Agulhas Leakage

The Agulhas Current is the strong western boundary current of the South Indian Ocean. It flows southward along the east coast of southern Africa, but when it passes the southern tip of South Africa, it makes a tight turn (retroflects) and flows back into the Indian Ocean. However, this retroflection shortcircuits every few months spawning a large column of warm and salty Indian Ocean water that drifts into the Atlantic. This process is called Agulhas Leakage (De Ruijter et al. 1999).

Agulhas Leakage

Studies using both conceptual 2D models (Weijer et al. 1999; Weijer et al. 2001) and a low-resolution GCM (Weijer et al. 2002) indicate that the interocean fluxes of heat and salt may exert a considerable influence on the strength and stability of the Atlantic Meridional Overturning Circulation (AMOC). In the case of Agulhas Leakage, the salt and temperature anomalies initially cancel with respect to density. Rapid decay of the thermal anomaly leaves a density anomaly when the Indian Ocean water is advected northward. This results in a modification of the large-scale pressure distribution that tends to strengthen the overturning circulation. And since a stronger overturning circulation enhances advective feedbacks, it also becomes more stable with respect to large-amplitude perturbations. This work was my PhD research under supervision of Will de Ruijter, in collaboration with Henk Dijkstra and Peter Jan van Leeuwen, at IMAU (Weijer 2000).

Agulhas Rings shallow water model

In a recent paper (Weijer et al. 2013), we studied Agulhas Ring formation in a simple shallow-water model of the South Indian/South Atlantic Ocean wind-driven circulation. We performed a normal mode analysis and found that the dominant (destabilizing) mode showed clear resemblance to the ring formation process. We interpreted this mode as a barotropic instability of the shear zone between the Agulhas Current and Agulhas Return Current.
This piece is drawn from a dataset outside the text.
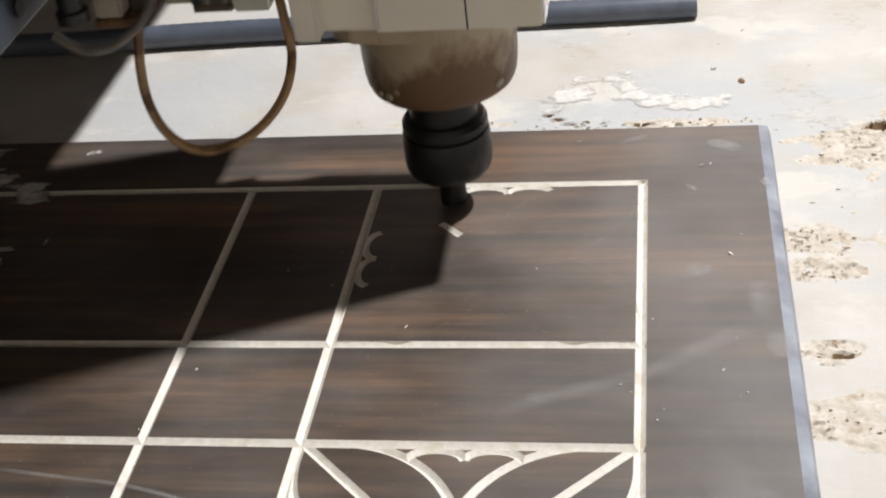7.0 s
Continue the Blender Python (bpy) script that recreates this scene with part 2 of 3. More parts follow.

In another recent effort, we studied Agulhas Leakage and its impact on the AMOC in a state-of-the-art coupled climate model, the CCSM4 (Weijer et al. 2012; Weijer and van Sebille 2014). In this model we found no significant impact of decadal variability in Agulhas Leakage on the strength of the AMOC. We conclude that the resolution of the model is too low to properly represent the process of Agulhas Retroflection and ring shedding. In fact, the actual interocean exchange is too strong, as predicted by viscous theory. As a result of this too strong coupling, the contrast in water mass properties between the southwest South Indian and southeast South Atlantic Oceans is reduced compared to observations. As a consequence, variability in the volume exchange hardly affects the stratification in the South Atlantic, which is the main mechanism of remote impact on the AMOC.